The melt. Cheddar does not melt instantly. It softens first, then flows. You put it on when the patty is nearly done so the residual heat finishes the job without turning the cheese into oil. In your photo, the timing is perfect, some slices are glossy but still holding shape.
The buns. Toasting them directly on the grill does two things: it creates a barrier so the bun does not go soggy, and it adds a faint smokiness. You are doing it right by keeping them on the cooler upper edge, away from direct flame.
The rest. Notice the patties without cheese look darker and slightly smaller. They have probably been on a minute longer and have already released their juices. A good cook pulls them off, lets them rest 2-3 minutes, then serves. Resting is not waiting, it is finishing.

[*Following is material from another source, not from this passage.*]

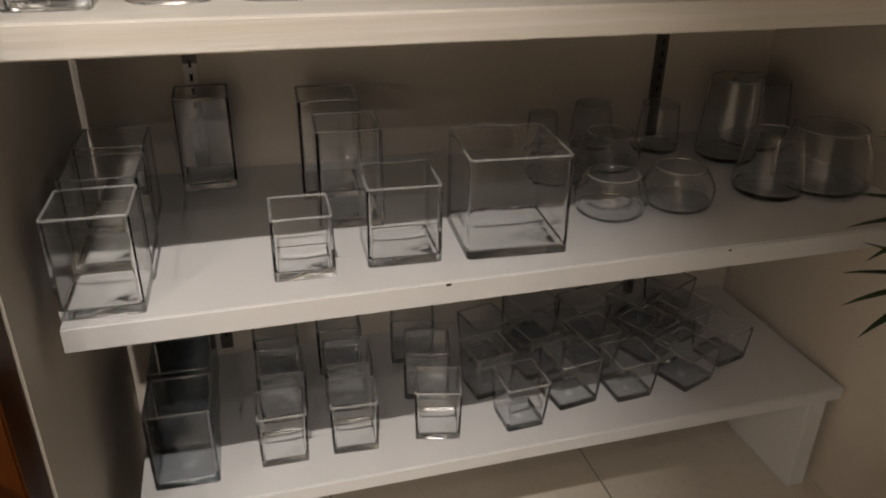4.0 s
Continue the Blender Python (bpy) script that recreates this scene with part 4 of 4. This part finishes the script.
placed_leaf(p, (0.205, 0.14, 0.812), (0.02, 0.06, 0.86), DARKLEAF, 0.10, 0.4, 15, root=(0, 0, 0.4))
placed_leaf(p, (0.17, 0.09, 0.55), (0.0, 0.02, 0.59), DARKLEAF, 0.095, 0.3, -10, root=(0, 0, 0.4))
placed_leaf(p, (0.19, 0.10, 0.51), (0.10, 0.05, 0.44), DARKLEAF, 0.055, 0.2, 30, root=(0, 0, 0.4))
placed_leaf(p, (0.06, 0.16, 0.70), (0.0, 0.03, 0.66), DARKLEAF, 0.09, 0.4, 0, root=(0, 0, 0.4))

p = plant(-2.36, -0.26, 0.12, 0.4, "dark ferny plant with glossy leaves in a black planter", True)
placed_leaf(p, (0.2, 0.16, 0.88), (0.05, 0.05, 0.8), DARKLEAF, 0.07, 0.4, 0, root=(0, 0, 0.38))
placed_leaf(p, (0.17, 0.18, 0.78), (0.05, 0.06, 0.66), DARKLEAF, 0.08, 0.4, 0, root=(0, 0, 0.38))
placed_leaf(p, (0.05, 0.08, 0.98), (0.0, 0.0, 0.8), DARKLEAF, 0.07, 0.4, 0, root=(0, 0, 0.38))
for k in range(16):
    a = k * 2.4
    placed_leaf(p, (0.17 * math.cos(a), 0.12 * math.sin(a), 0.62 + 0.3 * ((k * 5) % 7) / 7), (0.04 * math.cos(a), 0.04 * math.sin(a), 0.5), DARKLEAF, 0.05, 0.7, 0, root=(0, 0, 0.38))

p = plant(2.92, -0.33, 0.12, 0.3, "small palm with narrow spiky leaves in a black pot")
for k in range(9):
    a = 2.0 + k * 0.42
    hub = (0.17 * math.cos(a), 0.13 * math.sin(a), 0.72 + 0.12 * (k % 4))
    stalk(p, (0, 0, 0.28), hub, 0.003)
    for j in range(9):
        b = a + (j - 4) * 0.42
        tip = (hub[0] + 0.17 * math.cos(b), hub[1] + 0.11 * math.sin(b), hub[2] + 0.05 - 0.05 * abs(j - 4) / 2)
        d = Vector(tip) - Vector(hub)
        leaf(p, Matrix.Translation(hub) @ d.to_track_quat("Y", "Z").to_matrix().to_4x4(), leaf_mesh(d.length, 0.016, 0.3, 0.6, n=6, m=2), PALMLEAF, "leaflet")

# ---- floor tiles ----
tile_mesh = None
for i in range(20):
    for j in range(17):
        x, y = -6 + i * 0.6, -9.0 + j * 0.6
        if tile_mesh is None:
            tl = part("tile", box(0.002, 0.598, 0.002, 0.598, -0.006, 0.0, 0.0015), TILE)
            tile_mesh = tl.data
        else:
            tl = new("tile", tile_mesh)
        tl.location = (x + 0.2, y + 0.02, FLOOR)
        tl.parent = bpy.data.objects["floor"]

How to get this result every time
You do not need a recipe as much as a rhythm. Here is the backyard method that matches what I see in your image:

Start with 80/20 beef. 20% fat gives you juiciness and that flare-up that kisses the meat. Do not overwork it. Form loose balls, then press once.

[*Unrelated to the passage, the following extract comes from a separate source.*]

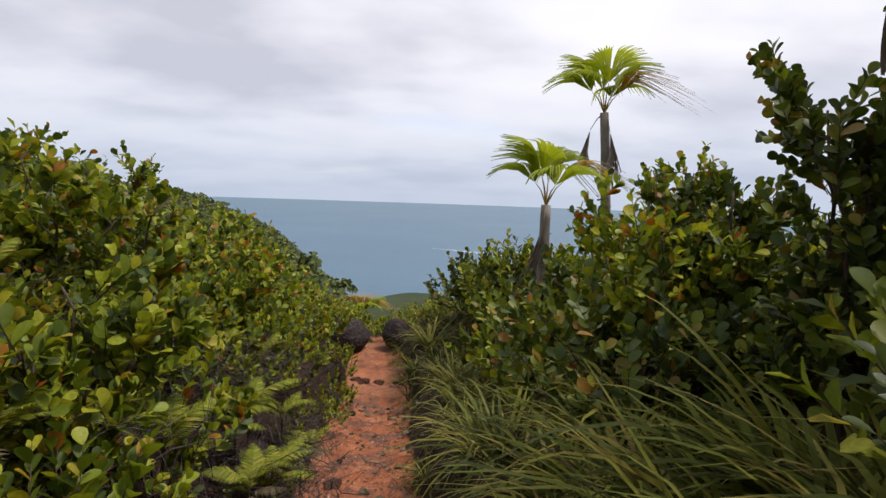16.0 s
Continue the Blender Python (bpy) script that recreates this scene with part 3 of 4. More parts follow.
def ground(x, y):
    """Height of the ground, and how much of it is trodden trail and how much is far scrub."""
    x, y = np.asarray(x, float), np.asarray(y, float)
    tx, tz = np.interp(y, TRAIL[:, 0], TRAIL[:, 1]), np.interp(y, TRAIL[:, 0], TRAIL[:, 2])
    s = x - tx + 0.05 * bumps(y * 1.7, y * 0 + 3, 5)
    hl, hr = np.interp(y, HALF[:, 0], HALF[:, 1]), np.interp(y, HALF[:, 0], HALF[:, 2])
    out = np.where(s < 0, -s - hl, s - hr)
    scuff = 0.32 * (s > 0) * step(2.6, 3.6, y) * (1 - step(6.8, 7.6, y))
    trod = 1 - step(-0.06 + scuff, 0.10 + 1.6 * scuff, out)
    foot = np.maximum(hr, np.interp(y, (2.2, 4.3, 5.5, 6.6, 7.8), (0.3, 0.95, 1.0, 0.85, 0.3)))
    l, r = np.maximum(-s - hl, 0), np.maximum(s - foot, 0)
    up = step(11.5, 18, y) * (1 - step(20.5, 23.5, y))
    left = 0.13 * step(0, 0.35, l) + (0.10 + 0.42 * up) * np.minimum(l, 3.2) - 0.25 * np.maximum(l - 4.5, 0)
    bank = np.interp(y, (-2, 2, 4.0, 4.6, 6.6, 7.2, 8, 10.2, 12, 15, 20, 24), (0.25, 0.4, 0.6, 0.75, 0.7, 0.45, 0.1, 0.1, 0.25, 0.3, 0.2, 0.05))
    right = bank * step(0, 0.28, r) + np.interp(y, (0, 10, 14), (0.32, 0.30, 0.2)) * np.minimum(np.maximum(r - 0.2, 0), 6) - 0.05 * np.maximum(r - 8, 0)
    dent = -0.05 * step(0.3, -0.4, out) + 0.035 * bumps(x * 3.1, y * 3.1, 1) + 0.016 * bumps(x * 9, y * 9, 2) + 0.008 * bumps(x * 21, y * 21, 4)
    near = tz + left + right + dent + 0.10 * bumps(x * 0.8, y * 0.8, 3) * (1 - trod)
    rad = np.hypot(x, y - 6)
    az = np.degrees(np.arctan2(-x, y))
    top = 1.5 + np.tan(np.radians(np.interp(az, SKYLINE[:, 0], SKYLINE[:, 1]))) * 600
    behind = step(95, 130, np.abs(az))
    floor_ = -36 * (1 - behind)
    rough = 5 * bumps(x / 60, y / 60, 7) + 2.0 * bumps(x / 22, y / 22, 8)
    far = floor_ + (top - floor_) * step(170, 600, rad) ** 0.85 - 0.35 * np.maximum(rad - 620, 0) + rough * step(60, 200, rad) * step(900, 560, rad)
    blend = step(24, 130, rad)
    return near * (1 - blend) + far * blend, trod, step(22, 50, rad)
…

Salt only the outside, right before the grill. Salt draws moisture. If you salt early inside the mix, you get a dense sausage texture.
Hot and clean grates. Preheat 10 minutes. Scrape, then oil the grates, not the meat.
Two zones. Pile coals or turn burners on for a hot side and a warm side. Sear 2-3 minutes per side on hot, then move to warm to melt cheese.
Cheese at the end. Add it when you see clear juices pooling on top of the patty. Close the lid for 30 seconds. Steam helps the melt without overcooking.
Buns last 45 seconds. They go from golden to burnt while you blink.
More than lunch
In Morocco, where you are, grilling is often lamb, merguez, or brochettes over charcoal, shared slowly with bread and tea. The American cheeseburger feels different, but the ritual is the same: fire in the middle, people standing around talking, someone appointed as the unofficial grill master.

That social part is why photos like yours travel so well. We do not just see meat and cheese. We see a sunny day, we hear the hiss, we anticipate the first bite where the bun compresses, the cheese stretches, and the beef gives that salty, smoky juice.

If you made these, you already know the best moment is not eating alone. It is sliding the first finished burger onto a paper plate, handing it to whoever is hovering closest to the grill, and saying "tell me if it needs salt." It never does. It just needs another one coming right behind it.